# [Request]
Take the material below and retype it in full; pictures are left out.

# [Source excerpt]
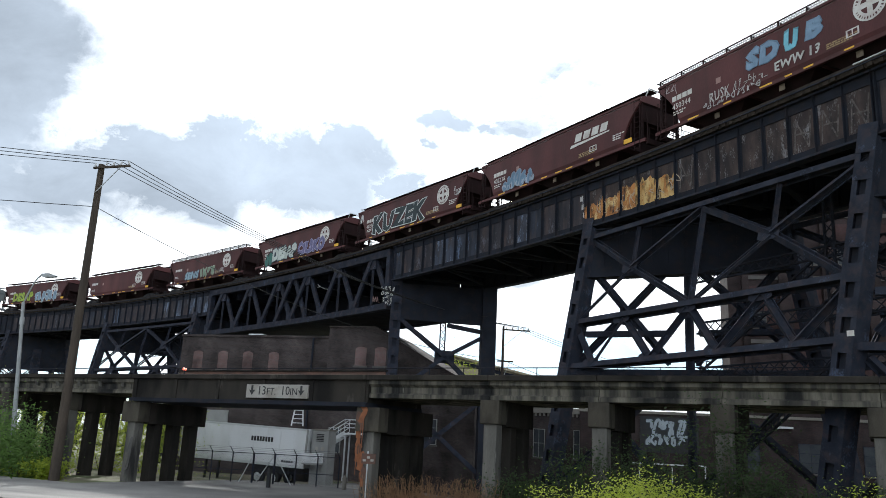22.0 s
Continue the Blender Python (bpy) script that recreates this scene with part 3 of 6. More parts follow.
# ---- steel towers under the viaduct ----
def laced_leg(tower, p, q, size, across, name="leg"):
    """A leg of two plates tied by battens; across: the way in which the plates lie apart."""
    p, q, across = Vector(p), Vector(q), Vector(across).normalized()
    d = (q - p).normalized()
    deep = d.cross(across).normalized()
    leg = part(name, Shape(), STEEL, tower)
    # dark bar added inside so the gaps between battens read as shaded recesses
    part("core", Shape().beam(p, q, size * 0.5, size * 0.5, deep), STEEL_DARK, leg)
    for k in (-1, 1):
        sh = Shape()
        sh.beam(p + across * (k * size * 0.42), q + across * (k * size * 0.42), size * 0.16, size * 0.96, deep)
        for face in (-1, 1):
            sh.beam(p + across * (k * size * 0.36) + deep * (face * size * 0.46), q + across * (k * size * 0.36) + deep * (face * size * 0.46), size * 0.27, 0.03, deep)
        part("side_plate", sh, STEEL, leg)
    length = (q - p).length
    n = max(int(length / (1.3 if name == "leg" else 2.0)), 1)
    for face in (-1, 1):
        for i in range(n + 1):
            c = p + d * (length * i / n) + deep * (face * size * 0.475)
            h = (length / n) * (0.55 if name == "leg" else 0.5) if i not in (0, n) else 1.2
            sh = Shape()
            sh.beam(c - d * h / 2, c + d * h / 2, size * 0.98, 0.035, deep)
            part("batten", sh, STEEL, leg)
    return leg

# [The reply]
22.0 s
Continue the Blender Python (bpy) script that recreates this scene with part 3 of 6. More parts follow.
# ---- steel towers under the viaduct ----
def laced_leg(tower, p, q, size, across, name="leg"):
    """A leg of two plates tied by battens; across: the way in which the plates lie apart."""
    p, q, across = Vector(p), Vector(q), Vector(across).normalized()
    d = (q - p).normalized()
    deep = d.cross(across).normalized()
    leg = part(name, Shape(), STEEL, tower)
    # dark bar added inside so the gaps between battens read as shaded recesses
    part("core", Shape().beam(p, q, size * 0.5, size * 0.5, deep), STEEL_DARK, leg)
    for k in (-1, 1):
        sh = Shape()
        sh.beam(p + across * (k * size * 0.42), q + across * (k * size * 0.42), size * 0.16, size * 0.96, deep)
        for face in (-1, 1):
            sh.beam(p + across * (k * size * 0.36) + deep * (face * size * 0.46), q + across * (k * size * 0.36) + deep * (face * size * 0.46), size * 0.27, 0.03, deep)
        part("side_plate", sh, STEEL, leg)
    length = (q - p).length
    n = max(int(length / (1.3 if name == "leg" else 2.0)), 1)
    for face in (-1, 1):
        for i in range(n + 1):
            c = p + d * (length * i / n) + deep * (face * size * 0.475)
            h = (length / n) * (0.55 if name == "leg" else 0.5) if i not in (0, n) else 1.2
            sh = Shape()
            sh.beam(c - d * h / 2, c + d * h / 2, size * 0.98, 0.035, deep)
            part("batten", sh, STEEL, leg)
    return leg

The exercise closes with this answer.